3: The christian message in this game is presented to the player with all of the subtlety of a school bus of holy rollers crashing into the side of your house. Even if you're into the strategy, the constant christian jingoism gets tiresome, about thirty seconds into the game.

4: The audio blows- I tried to come up with a more polite way to say it- but there you have it. The music is repetitive and dreary. The sound effects seem to have been pulled out of Flashkit.com, and are rarely appropriate to the event to which they are mated. The voice acting is abominable- far worse than the aforementioned radio series- every line of dialogue is recited without the faintest glimmer of professionalism.

5: The price tag for this game is fifty bucks! That was more than I paid for Grand Theft Auto/San Andreas and Oblivion, put together- and those were GOOD games!

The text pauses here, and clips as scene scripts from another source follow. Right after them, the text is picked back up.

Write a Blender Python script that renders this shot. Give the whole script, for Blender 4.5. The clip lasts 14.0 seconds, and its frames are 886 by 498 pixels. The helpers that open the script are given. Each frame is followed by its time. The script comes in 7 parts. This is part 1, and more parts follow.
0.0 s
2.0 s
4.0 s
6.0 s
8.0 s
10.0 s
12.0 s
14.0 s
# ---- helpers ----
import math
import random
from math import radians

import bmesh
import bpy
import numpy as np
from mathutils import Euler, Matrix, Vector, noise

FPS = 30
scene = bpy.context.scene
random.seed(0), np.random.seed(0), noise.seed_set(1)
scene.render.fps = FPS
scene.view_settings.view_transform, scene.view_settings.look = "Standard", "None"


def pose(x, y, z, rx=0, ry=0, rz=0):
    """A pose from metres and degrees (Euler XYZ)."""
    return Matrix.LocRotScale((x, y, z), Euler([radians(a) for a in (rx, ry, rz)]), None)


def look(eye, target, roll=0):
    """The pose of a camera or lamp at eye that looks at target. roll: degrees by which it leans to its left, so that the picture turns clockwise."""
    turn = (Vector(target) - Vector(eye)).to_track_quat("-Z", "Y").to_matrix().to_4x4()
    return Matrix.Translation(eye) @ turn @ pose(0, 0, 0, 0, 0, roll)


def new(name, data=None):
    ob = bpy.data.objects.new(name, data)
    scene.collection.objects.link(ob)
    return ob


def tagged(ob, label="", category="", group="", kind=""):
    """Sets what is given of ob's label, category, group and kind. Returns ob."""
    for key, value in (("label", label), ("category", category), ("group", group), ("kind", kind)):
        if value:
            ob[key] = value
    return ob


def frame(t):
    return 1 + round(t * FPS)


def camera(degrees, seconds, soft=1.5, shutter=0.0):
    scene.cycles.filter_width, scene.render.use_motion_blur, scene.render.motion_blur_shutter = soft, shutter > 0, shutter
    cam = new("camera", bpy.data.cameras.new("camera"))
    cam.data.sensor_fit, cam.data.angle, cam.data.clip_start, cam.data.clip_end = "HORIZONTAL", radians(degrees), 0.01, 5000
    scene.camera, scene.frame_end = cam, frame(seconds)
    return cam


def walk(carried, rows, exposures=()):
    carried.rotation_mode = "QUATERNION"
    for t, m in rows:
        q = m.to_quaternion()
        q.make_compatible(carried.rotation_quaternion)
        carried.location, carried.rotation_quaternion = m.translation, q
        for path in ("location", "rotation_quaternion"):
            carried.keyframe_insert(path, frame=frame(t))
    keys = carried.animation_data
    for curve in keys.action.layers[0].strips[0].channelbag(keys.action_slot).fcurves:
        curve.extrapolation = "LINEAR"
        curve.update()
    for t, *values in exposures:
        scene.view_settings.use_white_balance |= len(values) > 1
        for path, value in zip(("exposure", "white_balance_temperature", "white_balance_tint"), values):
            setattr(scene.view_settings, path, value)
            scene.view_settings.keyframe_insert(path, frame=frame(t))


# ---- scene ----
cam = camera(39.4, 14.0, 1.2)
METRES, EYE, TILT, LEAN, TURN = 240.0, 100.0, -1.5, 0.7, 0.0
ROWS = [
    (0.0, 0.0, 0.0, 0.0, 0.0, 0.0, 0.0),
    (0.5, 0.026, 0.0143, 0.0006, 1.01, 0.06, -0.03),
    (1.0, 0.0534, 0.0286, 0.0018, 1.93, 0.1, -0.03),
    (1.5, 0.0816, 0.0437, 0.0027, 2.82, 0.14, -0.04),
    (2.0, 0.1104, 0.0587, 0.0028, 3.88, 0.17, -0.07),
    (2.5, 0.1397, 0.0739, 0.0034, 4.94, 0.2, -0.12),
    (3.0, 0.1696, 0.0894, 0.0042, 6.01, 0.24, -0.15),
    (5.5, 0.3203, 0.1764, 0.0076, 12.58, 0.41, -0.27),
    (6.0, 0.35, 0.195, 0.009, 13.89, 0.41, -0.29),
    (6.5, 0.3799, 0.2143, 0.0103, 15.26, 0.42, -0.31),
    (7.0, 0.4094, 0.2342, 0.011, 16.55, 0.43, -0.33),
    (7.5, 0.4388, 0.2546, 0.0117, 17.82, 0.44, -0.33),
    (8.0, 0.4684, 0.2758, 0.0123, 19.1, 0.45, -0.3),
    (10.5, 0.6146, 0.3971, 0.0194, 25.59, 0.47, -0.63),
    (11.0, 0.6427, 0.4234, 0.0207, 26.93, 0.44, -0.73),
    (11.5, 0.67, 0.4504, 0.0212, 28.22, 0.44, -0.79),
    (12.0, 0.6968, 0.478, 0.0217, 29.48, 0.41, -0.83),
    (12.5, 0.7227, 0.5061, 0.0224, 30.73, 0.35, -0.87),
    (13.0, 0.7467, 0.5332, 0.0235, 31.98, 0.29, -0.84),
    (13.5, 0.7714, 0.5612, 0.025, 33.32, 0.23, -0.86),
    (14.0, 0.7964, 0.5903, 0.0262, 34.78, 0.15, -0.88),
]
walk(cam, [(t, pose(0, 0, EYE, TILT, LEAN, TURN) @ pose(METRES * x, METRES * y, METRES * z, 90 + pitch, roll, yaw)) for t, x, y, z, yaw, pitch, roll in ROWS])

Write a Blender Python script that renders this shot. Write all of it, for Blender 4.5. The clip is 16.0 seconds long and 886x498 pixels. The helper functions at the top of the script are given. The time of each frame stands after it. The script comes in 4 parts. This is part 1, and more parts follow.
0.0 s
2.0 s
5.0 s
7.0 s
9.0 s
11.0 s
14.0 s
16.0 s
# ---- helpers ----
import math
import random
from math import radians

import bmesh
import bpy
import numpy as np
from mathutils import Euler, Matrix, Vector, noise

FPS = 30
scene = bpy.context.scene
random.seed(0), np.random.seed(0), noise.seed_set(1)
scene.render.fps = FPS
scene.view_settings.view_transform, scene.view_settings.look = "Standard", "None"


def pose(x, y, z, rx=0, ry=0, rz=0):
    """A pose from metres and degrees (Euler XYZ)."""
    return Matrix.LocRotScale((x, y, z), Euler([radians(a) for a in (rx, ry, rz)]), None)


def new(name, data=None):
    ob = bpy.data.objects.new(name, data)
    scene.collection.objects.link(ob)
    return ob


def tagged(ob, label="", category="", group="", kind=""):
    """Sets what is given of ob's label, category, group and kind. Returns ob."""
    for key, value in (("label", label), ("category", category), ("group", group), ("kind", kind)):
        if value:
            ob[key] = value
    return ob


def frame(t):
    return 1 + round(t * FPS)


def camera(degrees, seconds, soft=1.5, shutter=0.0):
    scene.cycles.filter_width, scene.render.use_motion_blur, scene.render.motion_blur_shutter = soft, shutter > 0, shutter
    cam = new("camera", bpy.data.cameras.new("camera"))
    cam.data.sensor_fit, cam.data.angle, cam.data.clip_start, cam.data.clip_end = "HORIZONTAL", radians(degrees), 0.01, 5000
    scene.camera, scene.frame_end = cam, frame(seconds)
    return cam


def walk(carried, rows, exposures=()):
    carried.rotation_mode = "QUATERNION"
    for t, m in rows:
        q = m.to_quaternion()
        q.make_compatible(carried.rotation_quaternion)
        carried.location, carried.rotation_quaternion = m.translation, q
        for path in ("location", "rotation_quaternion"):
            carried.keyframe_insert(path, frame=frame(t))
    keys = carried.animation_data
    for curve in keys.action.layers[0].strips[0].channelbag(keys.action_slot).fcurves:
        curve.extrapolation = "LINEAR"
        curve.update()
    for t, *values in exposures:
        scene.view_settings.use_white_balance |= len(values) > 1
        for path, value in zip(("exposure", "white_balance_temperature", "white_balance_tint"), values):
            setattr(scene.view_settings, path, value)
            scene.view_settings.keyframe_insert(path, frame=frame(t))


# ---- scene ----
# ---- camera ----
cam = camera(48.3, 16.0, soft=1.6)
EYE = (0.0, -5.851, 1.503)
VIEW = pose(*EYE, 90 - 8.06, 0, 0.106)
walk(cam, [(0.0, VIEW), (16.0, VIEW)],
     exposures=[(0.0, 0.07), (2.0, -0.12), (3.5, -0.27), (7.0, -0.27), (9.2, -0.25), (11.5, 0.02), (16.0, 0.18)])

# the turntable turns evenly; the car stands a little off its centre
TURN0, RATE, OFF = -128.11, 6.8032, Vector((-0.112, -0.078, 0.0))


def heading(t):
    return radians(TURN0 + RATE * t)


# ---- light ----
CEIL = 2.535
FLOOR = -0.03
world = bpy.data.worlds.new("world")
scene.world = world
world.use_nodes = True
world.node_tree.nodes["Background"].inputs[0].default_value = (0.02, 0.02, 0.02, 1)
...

I could go on and on, but you get the idea... I have no doubt that enough evangelicals will buy this game to ensure that it makes a healthy profit- maybe next time, they'll produce something actually worth playing- I actually hope they do.

The game introduces a few concepts that are, indeed, novel, and the LB franchise does offer material that would make a bang-up piece of interactive entertainment. The problem is that the folks who produced Eternal Forces had apparently never played a video game in their lives- this is the gaming equivalent of putting the "Lawrence Welk" show up against "Family guy" in primetime.

However- millions of christian fundamentalists will go out and buy this game for their kids- these young, impressionable folks will eventually finish the single-player campaign, and move on to the multi player game. Online, they will encounter pissed-off Korean professional video gamers who, playing as the armies of the antichrist, will utterly destroy them in an endless series of soul-crushing defeats.

When I consider this future- I smile.